Zaman to print in exile after govt takeover

Zaman to print in exile after govt takeover

Today’s news on Zaman Almanya’s website. Source: Zaman Almanya

Turkey’s biggest-selling newspaper Zaman says it will continue to publish in opposition to the government from Germany after its offices were taken over by the state in Istanbul, according to the editor-in-chief of Zaman Almanya (Germany).

Ankara seized control of the newspaper on Friday as part of a crackdown against supporters of US-based Muslim cleric Fethullah Gulen, who is an influential opponent of President Tayyip Erdogan. Zaman has alleged links with Gulen.

“As of today, we are printing a version of Zaman that has nothing to do with Zaman [in Turkey] because it has been forcibly taken over by the state,” editor Sueleyman Bag said. “We will print an independent newspaper. We still have not addressed the question of how we do that. This is a new challenge for us.”

Monday’s Zaman Almanya carried a black front page with the headline: “The constitution is abolished.” In contrast the Turkish edition dropped its criticism of the government and ran positive coverage of Erdogan. The German edition has 14,300 subscribers to its print edition in Germany, which has around three million people of Turkish origin. The lead story online showed a photo of a veiled woman pressing her hand against her bleeding face outside the newspaper’s offices, which were raided on Friday by police who used water cannon and tear gas to scatter those protesting in favour of free speech.

Rights groups and European leaders have condemned the seizure, saying it infringed fundamental press freedom in Turkey, which was applying for EU membership. The Turkish authorities claimed the seizure was part of an investigation into illicit financing from the “Gulenist terror group”.

“He who wants to join the European Union must support freedom of expression, freedom of the press and must tolerate criticism,” said German Green Party leader Cem Oezdemir, who was born in Germany to Turkish parents.

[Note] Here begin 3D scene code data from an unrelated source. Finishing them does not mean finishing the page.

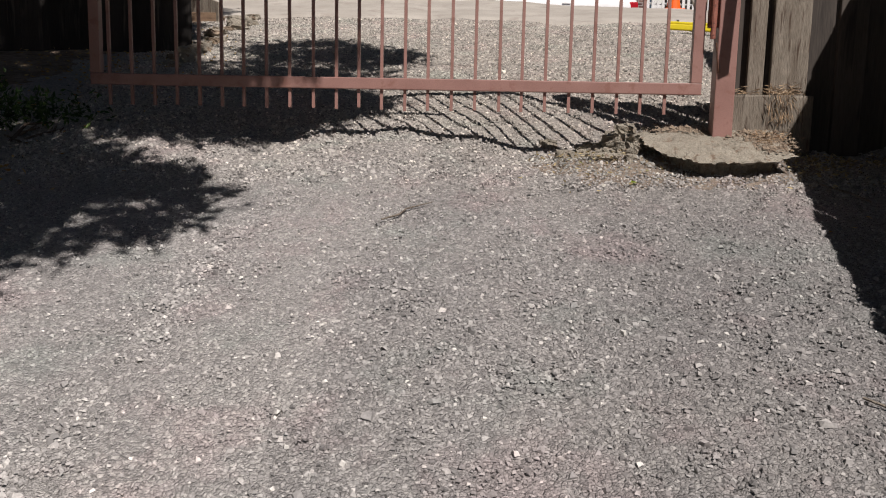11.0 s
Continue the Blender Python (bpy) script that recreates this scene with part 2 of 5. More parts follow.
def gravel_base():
    m, ns, ls, b = material("gravel_fines", 0.92, 0, 0.25)
    v = coords(ns, ls, world_space=True)
    def math_node(op, a, c):
        k = ns.new("ShaderNodeMath")
        k.operation = op
        for s, val in zip(k.inputs, (a, c)):
            if hasattr(val, "is_linked"):
                ls.new(val, s)
            else:
                s.default_value = val
        return k.outputs[0]

    def vec_node(op, a, c):
        k = ns.new("ShaderNodeVectorMath")
        k.operation = op
        for s, val in zip(k.inputs, (a, c)):
            if hasattr(val, "is_linked"):
                ls.new(val, s)
            else:
                s.default_value = val
        return k

    def chips(sc):
        """Close-packed chips: a random tone and a relief of tilted tops with sunk joints."""
        cell, rim = ns.new("ShaderNodeTexVoronoi"), ns.new("ShaderNodeTexVoronoi")
        rim.feature = "DISTANCE_TO_EDGE"
        for t in (cell, rim):
            t.inputs["Scale"].default_value = sc
            ls.new(v, t.inputs["Vector"])
        tilt = vec_node("SUBTRACT", cell.outputs["Color"], (0.5, 0.5, 0.5)).outputs[0]
        off = vec_node("SUBTRACT", v, cell.outputs["Position"]).outputs[0]
        lean = math_node("MULTIPLY", vec_node("DOT_PRODUCT", tilt, off).outputs["Value"], sc * 1.1)
        top = math_node("MULTIPLY", math_node("MINIMUM", math_node("POWER", math_node("MULTIPLY", rim.outputs["Distance"], 4.0), 0.7), 1.0), 0.5)
        sep = ns.new("ShaderNodeSeparateColor")
        ls.new(cell.outputs["Color"], sep.inputs[0])
        return sep.outputs[2], math_node("ADD", top, lean)

    tone1, h1 = chips(72.0)
    tone2, h2 = chips(135.0)
    r = ramp(ns, [(0.0, (0.22, 0.214, 0.208)), (0.45, (0.335, 0.323, 0.314)), (0.88, (0.43, 0.415, 0.4)), (0.96, (0.58, 0.557, 0.534))])
    ls.new(tone1, r.inputs[0])
    r2 = ramp(ns, [(0, (0.24, 0.234, 0.228)), (0.9, (0.45, 0.435, 0.42)), (1, (0.62, 0.6, 0.57))])
    ls.new(tone2, r2.inputs[0])
    col = mixed(ns, ls, 0.45, r.outputs[0], r2.outputs[0])
    big = noise_tex(ns, ls, v, 1.1, 5)
    rb = ramp(ns, [(0.35, (0.9, 0.9, 0.91)), (0.65, (1.06, 1.05, 1.04))])
    ls.new(big.outputs[0], rb.inputs[0])
    col = mixed(ns, ls, 1.0, col, rb.outputs[0], "MULTIPLY")
    col = mixed(ns, ls, 1.0, col, dust(ns, ls, v), "MULTIPLY")
    col = mixed(ns, ls, 1.0, col, patches(ns, ls, v), "MULTIPLY")
    # garden soil outside the rims of the drive
    px = ns.new("ShaderNodeSeparateXYZ")
    ls.new(v, px.inputs[0])
    n1 = noise_tex(ns, ls, v, 5.0, 5)
    shift = math_node("MULTIPLY", math_node("SUBTRACT", n1.outputs[0], 0.5), 0.5)
    below = math_node("MULTIPLY", math_node("MAXIMUM", math_node("SUBTRACT", 4.2, px.outputs[1]), 0.0), 0.35)
    edge = math_node("ADD", math_node("ADD", px.outputs[0], shift), below)
    soilness = math_node("LESS_THAN", edge, -1.02)
    dx = math_node("DIVIDE", math_node("SUBTRACT", px.outputs[0], 3.15), 0.75)
    dy = math_node("DIVIDE", math_node("SUBTRACT", px.outputs[1], 13.45), 0.42)
    dd = math_node("ADD", math_node("MULTIPLY", dx, dx), math_node("MULTIPLY", dy, dy))
    near_gate = math_node("LESS_THAN", math_node("ADD", dd, math_node("MULTIPLY", shift, 5.0)), 1.0)
    soilness = math_node("MAXIMUM", soilness, math_node("MULTIPLY", near_gate, 0.75))
    # bare earth beyond the board fence
    beyond = math_node("GREATER_THAN", math_node("SUBTRACT", math_node("ADD", px.outputs[0], math_node("MULTIPLY", shift, 0.6)), math_node("MULTIPLY", px.outputs[1], 0.14)), 2.5)
    soilness = math_node("MAXIMUM", soilness, math_node("MULTIPLY", beyond, math_node("LESS_THAN", px.outputs[1], 18.0)))
    ns1 = noise_tex(ns, ls, v, 14.0, 6)
    rs = ramp(ns, [(0.3, (0.16, 0.118, 0.085)), (0.5, (0.29, 0.22, 0.16)), (0.7, (0.42, 0.335, 0.25))])
    ls.new(ns1.outputs[0], rs.inputs[0])
    col = mixed(ns, ls, soilness, col, rs.outputs[0])
    ls.new(col, b.inputs["Base Color"])
    h = math_node("ADD", h1, math_node("MULTIPLY", h2, 0.45))
    bump(ns, ls, b, h, 1.0, 0.0105)
    return m


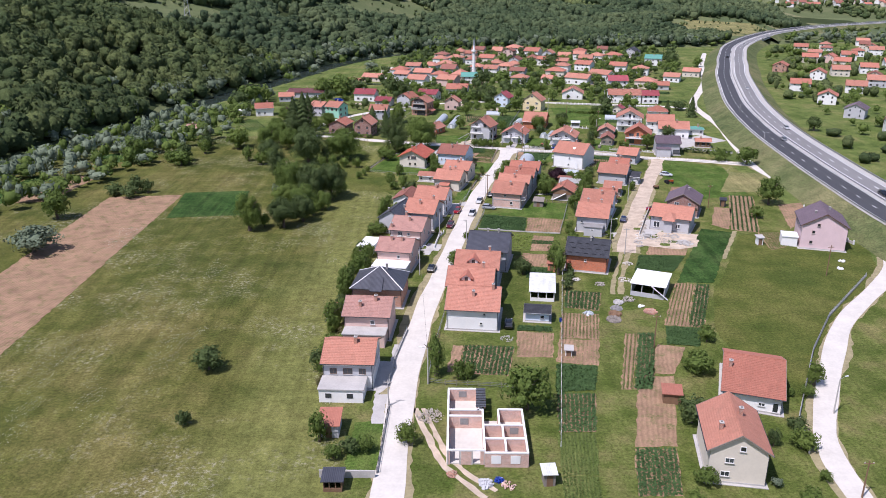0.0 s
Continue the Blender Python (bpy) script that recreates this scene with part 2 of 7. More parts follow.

Ankara has chosen an ideal time to muzzle its critics as its leaders are currently in talks where the EU is asking for Turkish help to resolve the migrant crisis, with Chancellor Angela Merkel facing regional elections in a few days. A German spokesman said Merkel had raised concerns press freedom with Davutoglu during the talks in Brussels.

European Parliament President Martin Schulz said he told Davutoglu that press freedom was “a non-negotiable element of our European identity” if Ankara wished to join. He said that the Syrian and Iraqi migrant crisis meant the EU was forced to work with Turkey despite the “total disagreement” on some policies.